» GIVEN PROBLEM: Scan the records below for the line containing "4. This part finishes the script." and the line containing "0.04), PALE_LEAF, ob)". Copy both, plus every line between, exactly.

Clips as scene scripts
— Start —
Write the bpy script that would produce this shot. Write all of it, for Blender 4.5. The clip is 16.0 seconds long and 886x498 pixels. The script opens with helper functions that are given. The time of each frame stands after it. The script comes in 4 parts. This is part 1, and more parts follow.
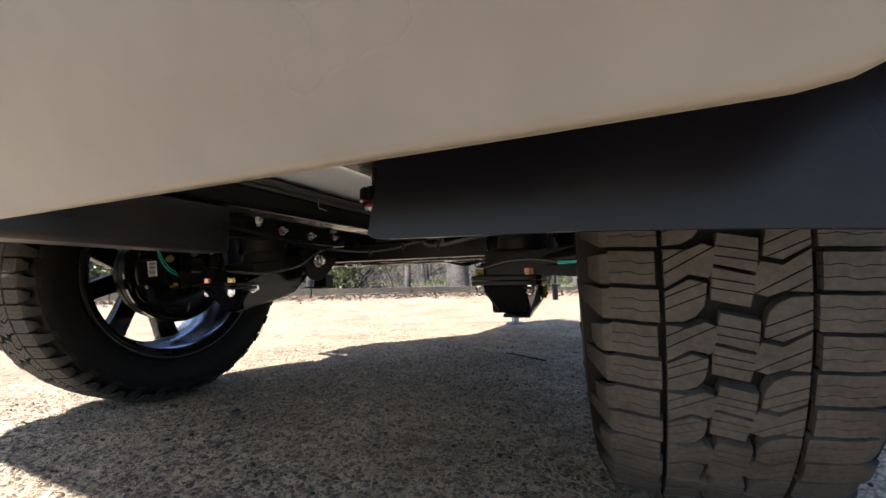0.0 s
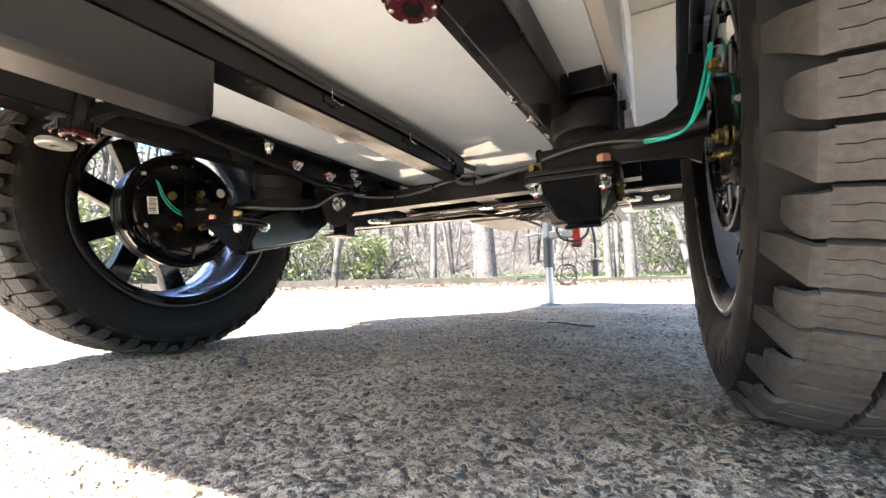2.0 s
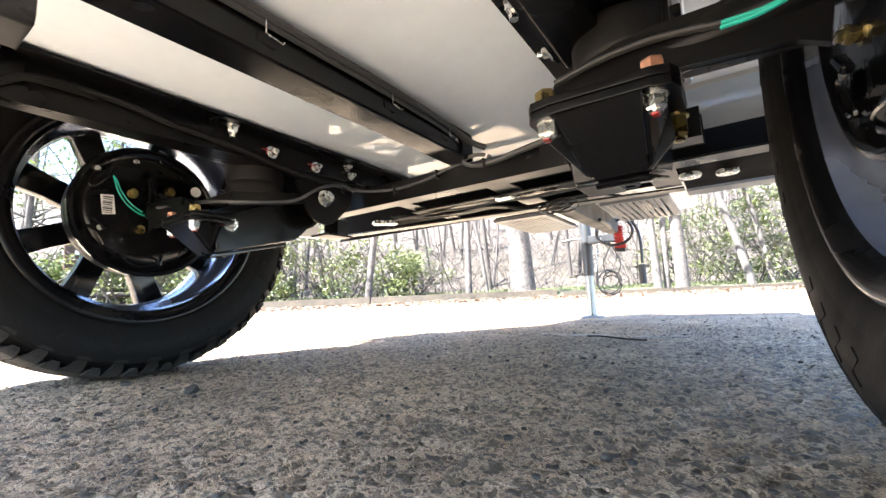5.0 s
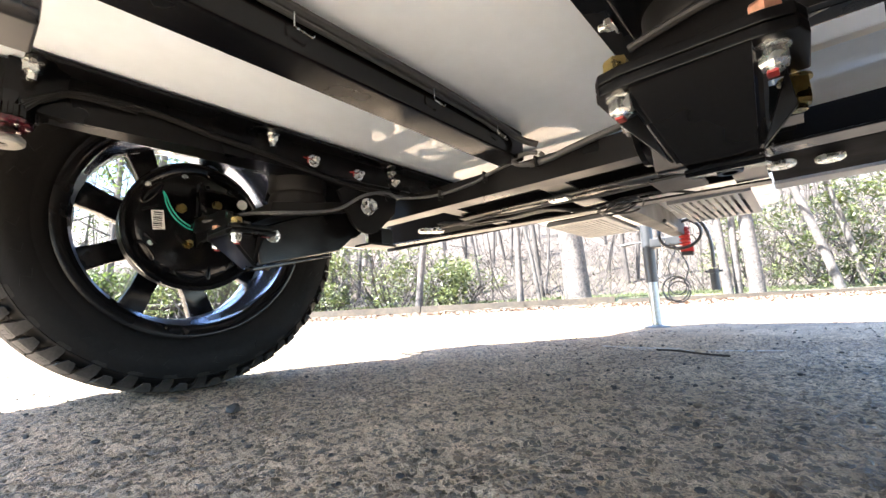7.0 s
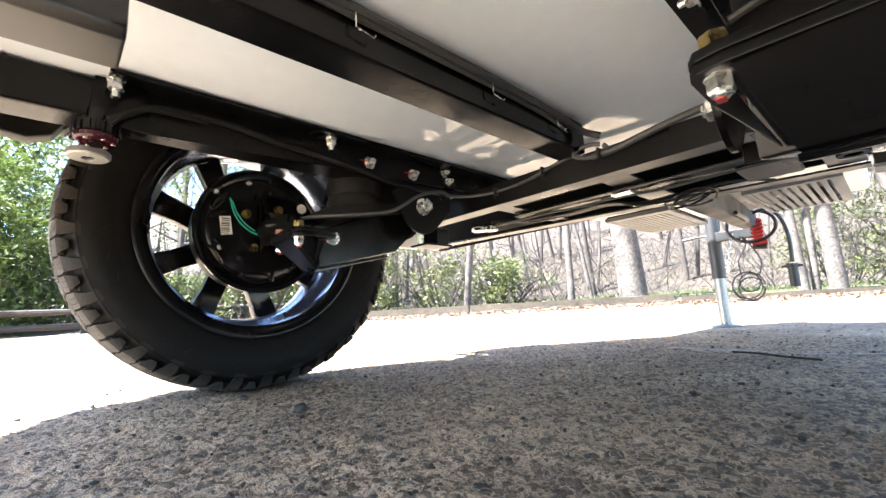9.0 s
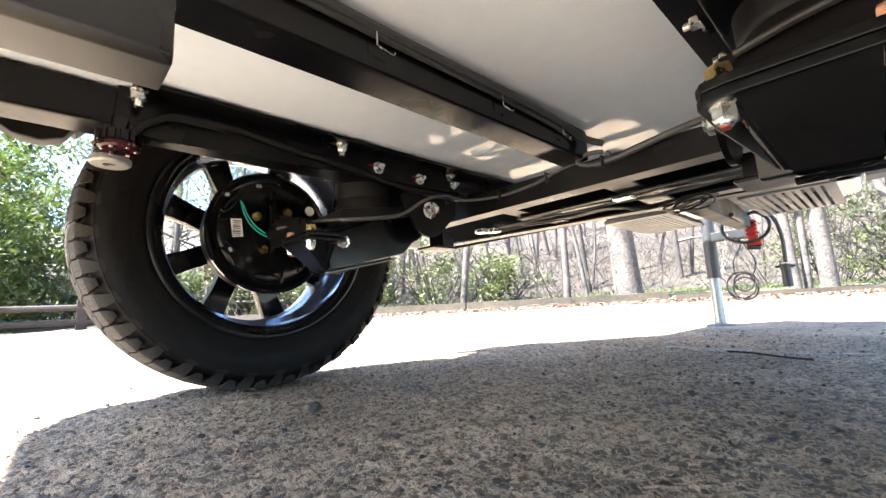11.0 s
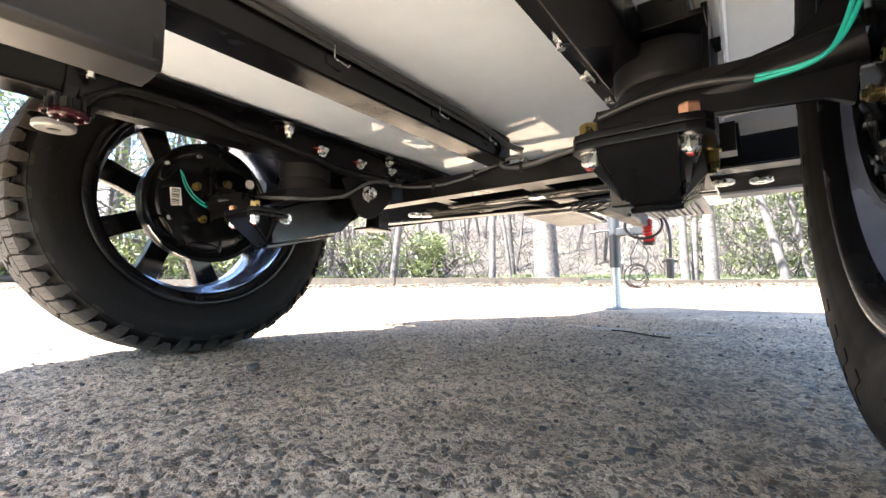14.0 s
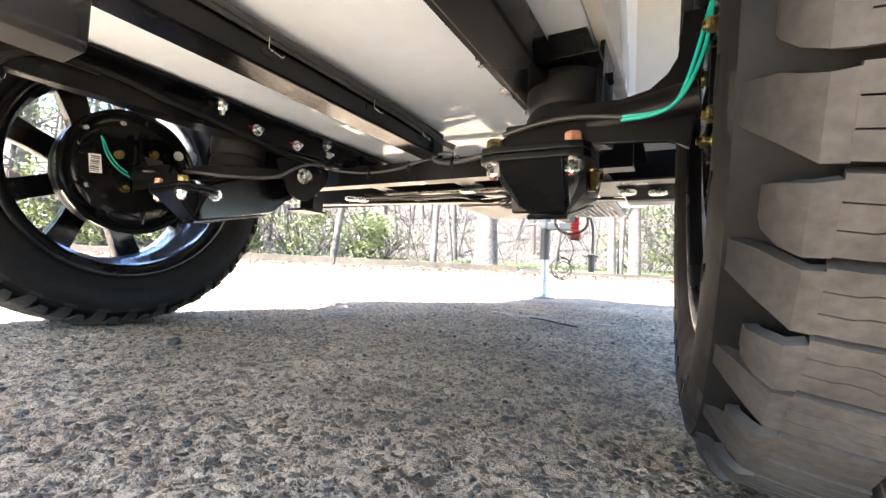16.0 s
— End —
— Start —
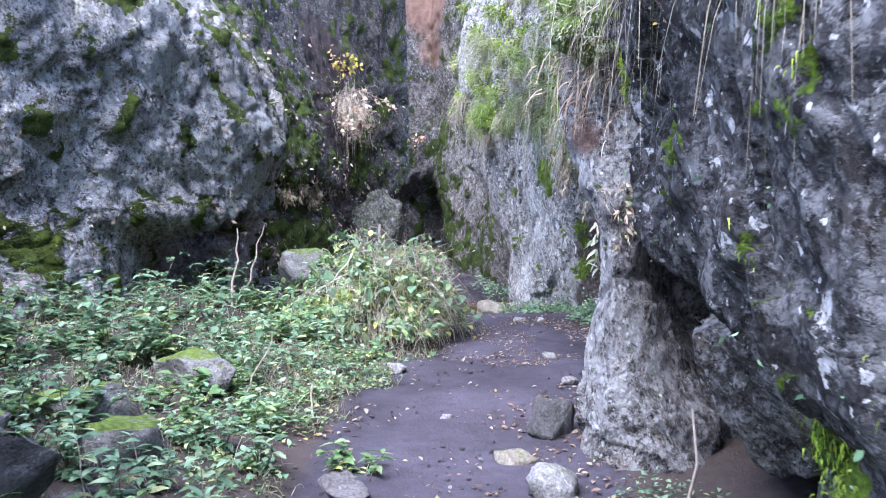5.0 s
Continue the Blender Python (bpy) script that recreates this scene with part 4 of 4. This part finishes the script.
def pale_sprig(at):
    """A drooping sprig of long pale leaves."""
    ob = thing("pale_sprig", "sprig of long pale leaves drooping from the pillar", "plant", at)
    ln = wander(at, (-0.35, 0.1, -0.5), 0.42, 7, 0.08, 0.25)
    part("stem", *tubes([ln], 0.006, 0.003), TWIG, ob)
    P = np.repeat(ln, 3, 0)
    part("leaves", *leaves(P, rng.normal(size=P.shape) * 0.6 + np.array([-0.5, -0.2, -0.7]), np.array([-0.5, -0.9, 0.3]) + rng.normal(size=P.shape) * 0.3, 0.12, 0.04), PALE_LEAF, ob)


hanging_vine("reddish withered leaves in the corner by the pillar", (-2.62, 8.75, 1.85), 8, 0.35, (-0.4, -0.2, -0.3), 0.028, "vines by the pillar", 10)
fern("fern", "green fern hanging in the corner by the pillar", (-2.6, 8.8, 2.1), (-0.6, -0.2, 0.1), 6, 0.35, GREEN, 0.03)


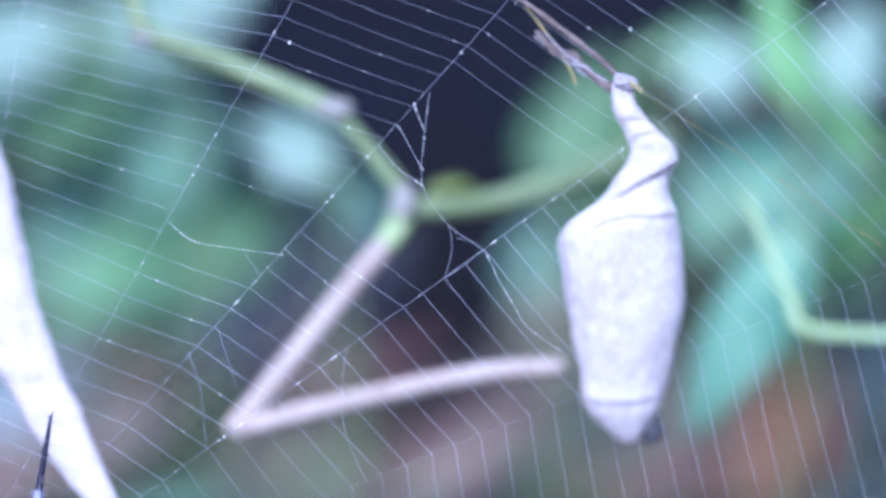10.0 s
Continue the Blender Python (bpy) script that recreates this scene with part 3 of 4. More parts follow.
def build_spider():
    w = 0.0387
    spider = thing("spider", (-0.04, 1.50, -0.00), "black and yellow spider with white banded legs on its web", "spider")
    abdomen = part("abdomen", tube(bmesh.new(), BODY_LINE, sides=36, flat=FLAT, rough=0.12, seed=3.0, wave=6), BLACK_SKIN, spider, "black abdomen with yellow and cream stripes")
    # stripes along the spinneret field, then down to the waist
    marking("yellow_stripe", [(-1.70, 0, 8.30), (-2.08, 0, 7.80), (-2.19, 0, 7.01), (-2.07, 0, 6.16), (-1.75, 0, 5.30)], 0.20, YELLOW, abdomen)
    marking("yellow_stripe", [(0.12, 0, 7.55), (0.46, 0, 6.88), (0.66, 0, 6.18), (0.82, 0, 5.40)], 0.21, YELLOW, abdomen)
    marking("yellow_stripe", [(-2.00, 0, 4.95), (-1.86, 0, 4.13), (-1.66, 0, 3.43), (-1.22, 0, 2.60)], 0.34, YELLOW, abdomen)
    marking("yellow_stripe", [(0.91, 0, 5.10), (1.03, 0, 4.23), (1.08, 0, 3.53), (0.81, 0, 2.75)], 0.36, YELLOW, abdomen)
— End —
— Start —
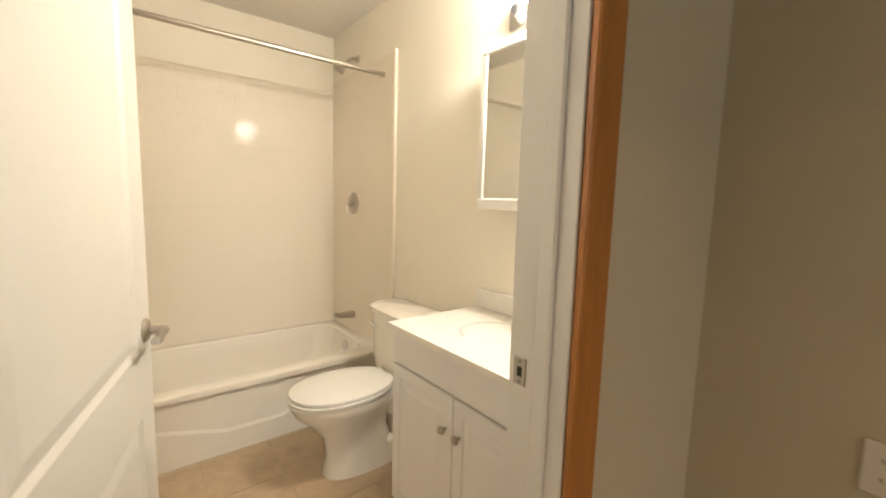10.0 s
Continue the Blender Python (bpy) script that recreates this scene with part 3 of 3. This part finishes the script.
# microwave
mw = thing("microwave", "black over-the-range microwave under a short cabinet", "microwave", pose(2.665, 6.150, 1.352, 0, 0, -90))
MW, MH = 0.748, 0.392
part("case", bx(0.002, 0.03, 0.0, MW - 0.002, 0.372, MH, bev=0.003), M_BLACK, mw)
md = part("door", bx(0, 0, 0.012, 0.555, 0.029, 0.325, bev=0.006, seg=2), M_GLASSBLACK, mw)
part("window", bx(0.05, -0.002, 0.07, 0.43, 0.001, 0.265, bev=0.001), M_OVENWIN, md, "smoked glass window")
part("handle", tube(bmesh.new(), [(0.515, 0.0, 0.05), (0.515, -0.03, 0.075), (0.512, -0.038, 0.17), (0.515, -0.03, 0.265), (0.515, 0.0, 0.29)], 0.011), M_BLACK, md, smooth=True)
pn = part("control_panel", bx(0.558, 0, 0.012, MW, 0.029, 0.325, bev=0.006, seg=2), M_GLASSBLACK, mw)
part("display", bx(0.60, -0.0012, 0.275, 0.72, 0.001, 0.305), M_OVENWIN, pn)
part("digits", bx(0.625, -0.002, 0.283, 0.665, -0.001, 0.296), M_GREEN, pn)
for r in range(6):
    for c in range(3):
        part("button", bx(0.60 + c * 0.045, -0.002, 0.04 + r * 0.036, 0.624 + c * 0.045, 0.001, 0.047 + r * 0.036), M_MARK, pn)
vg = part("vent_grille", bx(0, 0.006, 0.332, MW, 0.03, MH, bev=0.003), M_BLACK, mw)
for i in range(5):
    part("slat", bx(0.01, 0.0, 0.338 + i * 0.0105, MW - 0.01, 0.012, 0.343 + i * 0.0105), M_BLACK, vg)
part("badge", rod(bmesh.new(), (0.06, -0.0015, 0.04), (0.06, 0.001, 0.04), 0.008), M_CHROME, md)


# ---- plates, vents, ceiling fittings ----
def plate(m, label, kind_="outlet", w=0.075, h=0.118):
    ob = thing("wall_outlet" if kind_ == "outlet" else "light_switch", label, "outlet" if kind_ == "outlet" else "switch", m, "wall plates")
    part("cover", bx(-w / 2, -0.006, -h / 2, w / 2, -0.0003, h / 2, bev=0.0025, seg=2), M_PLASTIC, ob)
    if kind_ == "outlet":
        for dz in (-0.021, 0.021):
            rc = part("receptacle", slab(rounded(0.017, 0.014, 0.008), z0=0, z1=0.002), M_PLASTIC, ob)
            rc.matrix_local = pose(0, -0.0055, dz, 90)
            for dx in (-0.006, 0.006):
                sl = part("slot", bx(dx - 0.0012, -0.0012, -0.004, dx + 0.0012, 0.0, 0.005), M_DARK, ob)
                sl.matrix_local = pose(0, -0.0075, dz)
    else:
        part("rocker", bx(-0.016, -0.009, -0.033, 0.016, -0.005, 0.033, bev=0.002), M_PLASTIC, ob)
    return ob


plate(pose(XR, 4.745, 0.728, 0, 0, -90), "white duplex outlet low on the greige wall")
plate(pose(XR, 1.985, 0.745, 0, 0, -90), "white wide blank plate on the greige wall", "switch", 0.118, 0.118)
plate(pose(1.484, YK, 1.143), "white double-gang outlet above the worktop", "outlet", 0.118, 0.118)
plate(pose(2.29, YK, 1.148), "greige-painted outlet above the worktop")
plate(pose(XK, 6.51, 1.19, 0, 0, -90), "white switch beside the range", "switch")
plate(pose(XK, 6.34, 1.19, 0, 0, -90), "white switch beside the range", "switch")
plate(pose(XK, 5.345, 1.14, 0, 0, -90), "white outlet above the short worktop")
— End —
» FULL OUTPUT:
Continue the Blender Python (bpy) script that recreates this scene with part 4 of 4. This part finishes the script.
def pale_sprig(at):
    """A drooping sprig of long pale leaves."""
    ob = thing("pale_sprig", "sprig of long pale leaves drooping from the pillar", "plant", at)
    ln = wander(at, (-0.35, 0.1, -0.5), 0.42, 7, 0.08, 0.25)
    part("stem", *tubes([ln], 0.006, 0.003), TWIG, ob)
    P = np.repeat(ln, 3, 0)
    part("leaves", *leaves(P, rng.normal(size=P.shape) * 0.6 + np.array([-0.5, -0.2, -0.7]), np.array([-0.5, -0.9, 0.3]) + rng.normal(size=P.shape) * 0.3, 0.12, 0.04), PALE_LEAF, ob)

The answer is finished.